UPS is one version of the modern Pony Express: It's got to get the job done reliably, no excuses and stellar performance, day after day after day.
That's one reason the company under CEO Scott Davis has veered strongly toward increasing engagement of its employees in its unceasing mission -- and its endless competition with the likes of FedEx.
"Having a 'good relationship' with employees or a workplace that satisfies them doesn't really help us in today's business market," Joe Finamore, vice president of global employee relations for UPS, told us for the cover story, "The Power of Employee Engagement," for the Fall 2012 issue of our magazine, Looking Inward.
"We're evolving as an organization to an engaged workforce, one that is apt to take what they do to the next level."
Drivers and package sorters who are fully engaged are more likely, for example, to conceive and execute extra work-process innovations that can create crucial increments of higher productivity of the type which is crucial to UPS keeping its edge.

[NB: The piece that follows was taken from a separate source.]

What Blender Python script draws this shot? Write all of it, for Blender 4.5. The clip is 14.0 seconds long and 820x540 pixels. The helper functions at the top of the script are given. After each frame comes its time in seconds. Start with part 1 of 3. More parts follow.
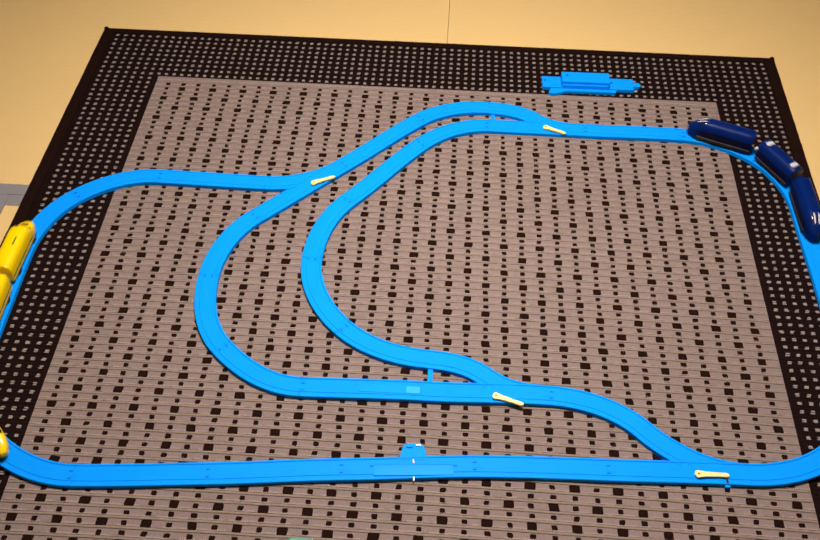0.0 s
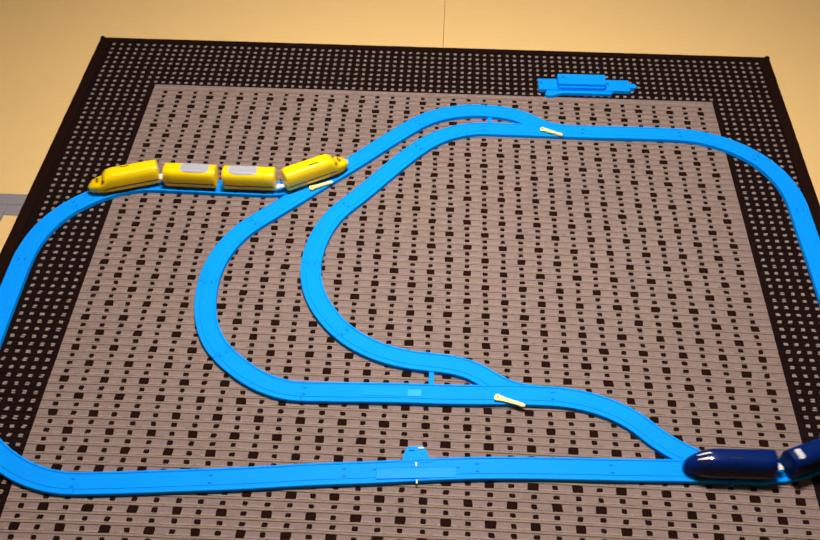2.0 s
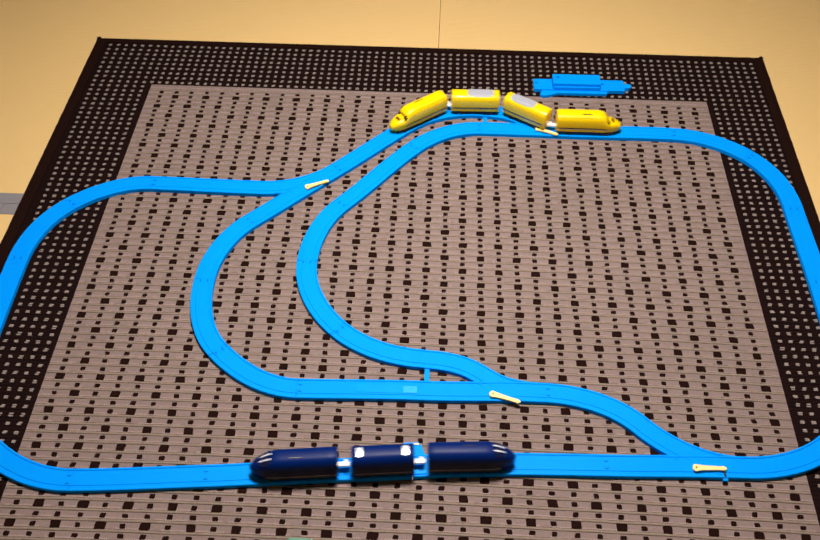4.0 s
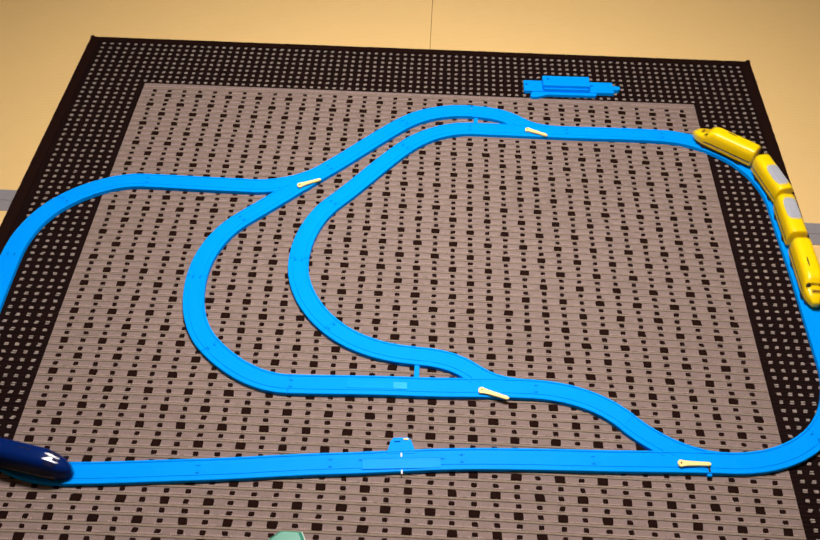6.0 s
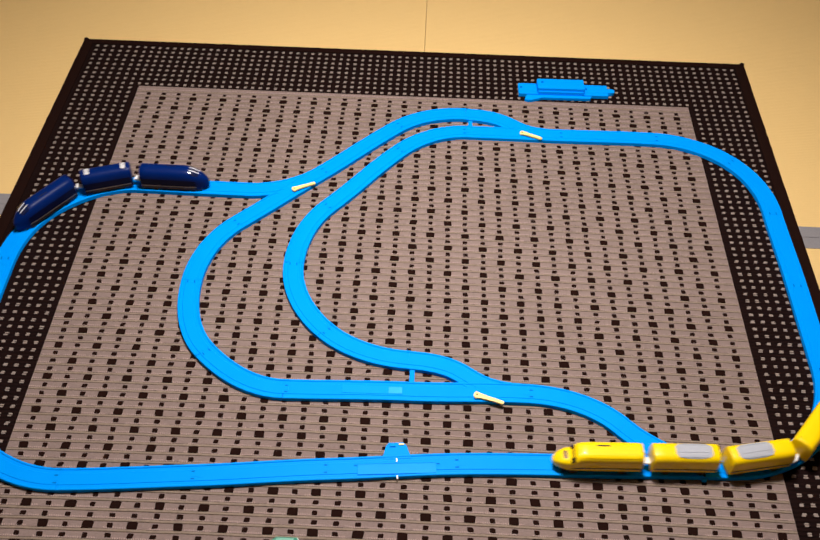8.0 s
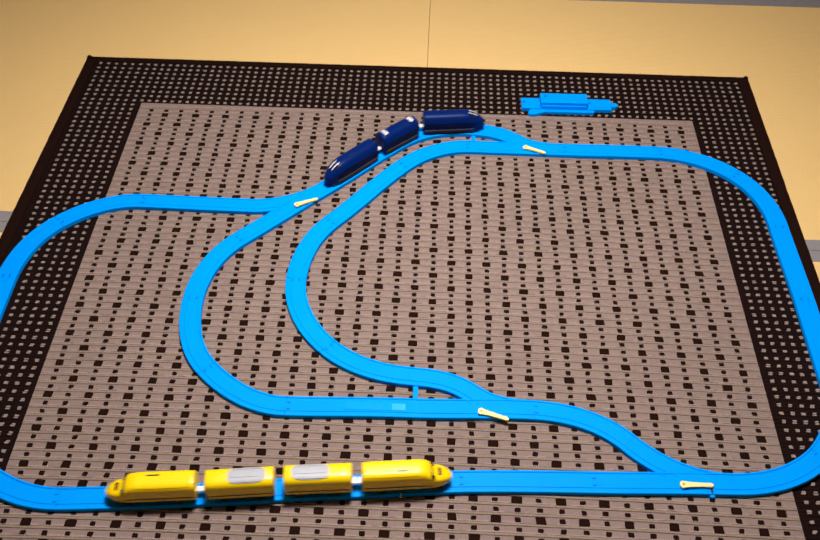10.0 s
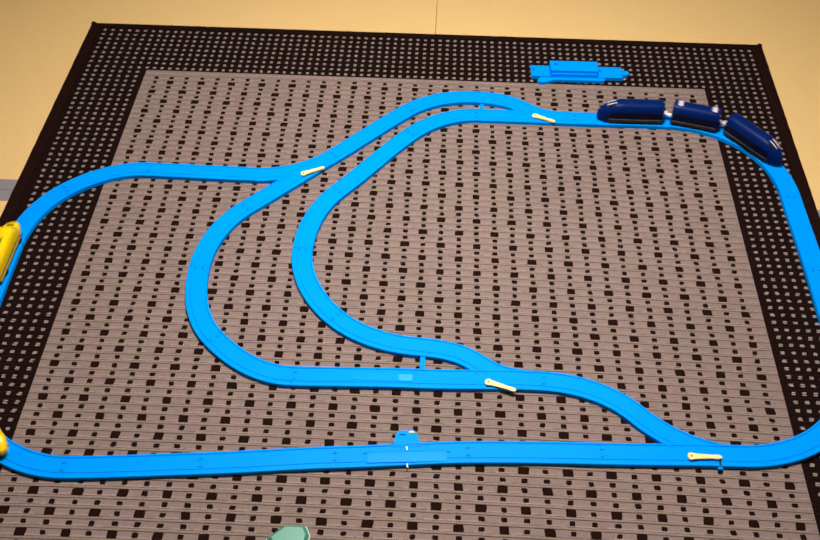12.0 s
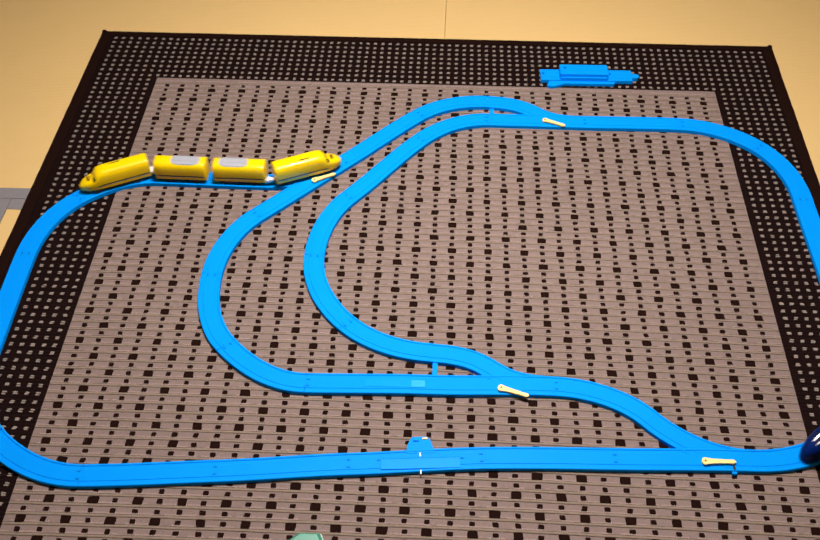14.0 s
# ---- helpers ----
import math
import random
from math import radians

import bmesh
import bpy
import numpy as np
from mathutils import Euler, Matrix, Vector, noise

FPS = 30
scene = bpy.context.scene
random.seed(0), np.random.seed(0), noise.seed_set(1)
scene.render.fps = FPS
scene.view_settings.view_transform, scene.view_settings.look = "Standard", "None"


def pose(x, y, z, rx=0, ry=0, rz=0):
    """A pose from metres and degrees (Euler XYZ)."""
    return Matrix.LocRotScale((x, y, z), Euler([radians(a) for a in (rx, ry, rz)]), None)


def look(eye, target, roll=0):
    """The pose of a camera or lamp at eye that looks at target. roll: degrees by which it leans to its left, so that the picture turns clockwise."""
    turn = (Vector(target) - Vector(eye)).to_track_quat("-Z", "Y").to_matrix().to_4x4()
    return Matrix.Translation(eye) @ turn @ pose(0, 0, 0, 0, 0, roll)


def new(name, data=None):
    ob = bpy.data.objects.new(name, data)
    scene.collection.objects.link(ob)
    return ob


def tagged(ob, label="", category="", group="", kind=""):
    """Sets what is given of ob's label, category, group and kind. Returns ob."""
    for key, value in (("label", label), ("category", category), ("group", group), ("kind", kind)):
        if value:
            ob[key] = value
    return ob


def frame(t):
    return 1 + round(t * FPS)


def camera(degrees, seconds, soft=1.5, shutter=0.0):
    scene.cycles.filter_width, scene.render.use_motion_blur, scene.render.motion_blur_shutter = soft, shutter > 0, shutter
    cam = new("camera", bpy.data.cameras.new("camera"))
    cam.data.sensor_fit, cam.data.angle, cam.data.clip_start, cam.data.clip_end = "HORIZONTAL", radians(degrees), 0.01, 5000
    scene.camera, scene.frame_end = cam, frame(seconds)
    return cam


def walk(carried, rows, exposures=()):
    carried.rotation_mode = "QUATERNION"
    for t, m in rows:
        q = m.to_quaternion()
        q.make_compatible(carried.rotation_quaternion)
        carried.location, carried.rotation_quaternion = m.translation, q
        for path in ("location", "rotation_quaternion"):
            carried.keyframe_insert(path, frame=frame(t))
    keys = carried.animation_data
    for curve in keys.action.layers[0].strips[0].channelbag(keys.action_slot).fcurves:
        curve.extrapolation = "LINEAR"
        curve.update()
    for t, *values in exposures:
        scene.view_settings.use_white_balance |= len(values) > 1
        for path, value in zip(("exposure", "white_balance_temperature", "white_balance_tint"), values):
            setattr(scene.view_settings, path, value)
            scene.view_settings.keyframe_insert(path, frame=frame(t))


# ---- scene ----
cam = camera(48.5, 14.0, soft=1.5, shutter=0.5)
PATH = [
    (0, (0.684, -1.688, 1.324), (0.615, -0.388, -0.194), 0.8),
    (0.5, (0.69, -1.691, 1.318), (0.616, -0.385, -0.194), 0.3),
    (1, (0.692, -1.694, 1.315), (0.616, -0.383, -0.193), 0.1),
    (1.5, (0.686, -1.691, 1.314), (0.616, -0.378, -0.193), 0.1),
    (2, (0.683, -1.694, 1.32), (0.616, -0.382, -0.188), 0.0),
    (2.5, (0.676, -1.7, 1.317), (0.617, -0.382, -0.186), 0.3),
    (3, (0.682, -1.697, 1.313), (0.617, -0.379, -0.19), -0.1),
    (5.5, (0.687, -1.73, 1.315), (0.642, -0.399, -0.177), 1.0),
    (6, (0.686, -1.728, 1.323), (0.647, -0.401, -0.173), 1.2),
    (6.5, (0.682, -1.722, 1.331), (0.651, -0.401, -0.17), 1.5),
    (7, (0.681, -1.725, 1.329), (0.655, -0.399, -0.168), 1.6),
    (7.5, (0.682, -1.722, 1.33), (0.657, -0.397, -0.168), 1.6),
    (8, (0.683, -1.719, 1.331), (0.658, -0.395, -0.168), 1.6),
    (10.5, (0.689, -1.71, 1.317), (0.646, -0.357, -0.154), 0.7),
    (11, (0.688, -1.708, 1.313), (0.641, -0.356, -0.16), 0.7),
    (11.5, (0.691, -1.71, 1.307), (0.639, -0.407, -0.209), 0.6),
    (12, (0.689, -1.703, 1.31), (0.635, -0.403, -0.208), 0.5),
    (12.5, (0.687, -1.7, 1.313), (0.63, -0.4, -0.207), 0.3),
    (13, (0.69, -1.696, 1.312), (0.624, -0.396, -0.207), -0.2),
    (13.5, (0.685, -1.701, 1.309), (0.618, -0.394, -0.203), -0.2),
    (14, (0.684, -1.698, 1.318), (0.61, -0.397, -0.199), -0.6),
]
# the picture starts slightly warmer and settles
BALANCE = [(0, 0.0, 6620, 11), (2, 0.0, 6620, 11), (3.2, 0.0, 6560, 10.5), (5.5, 0.0, 6500, 10), (11, 0.0, 6470, 10), (12.2, 0.0, 6470, 10), (14, 0.0, 6540, 10.5)]
walk(cam, [(t, look(eye, target, roll)) for t, eye, target, roll in PATH], BALANCE)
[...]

By the same token, engaged employees tend to ensure happier customers.
As an example of a greater focus on engagement, Finamore cited how UPS recently changed the name of its "employee-satisfaction" survey to an "employee-engagement" survey and modified about 40 percent of the questions to focus respondents on engagement.
In remarks that aren't in the story, Finamore also shared with us how UPS has noticed that "with every level of employee in the organization, the more we communicate what 'engagement' is, the more people seem to know and understand what we mean and put forth that extra effort they think it requires."
But Finamore stressed that building an engaged culture typically is a deliberate, sometimes long process for companies.
"We still have a way to go to not only communicate aspects of engagement but to better capture the feelings of our employees and then look at what I think is the true essence of engagement: Are employees actually demonstrating particular characteristics that are those of engaged employees?"
At UPS, increasingly, the answer is "yes."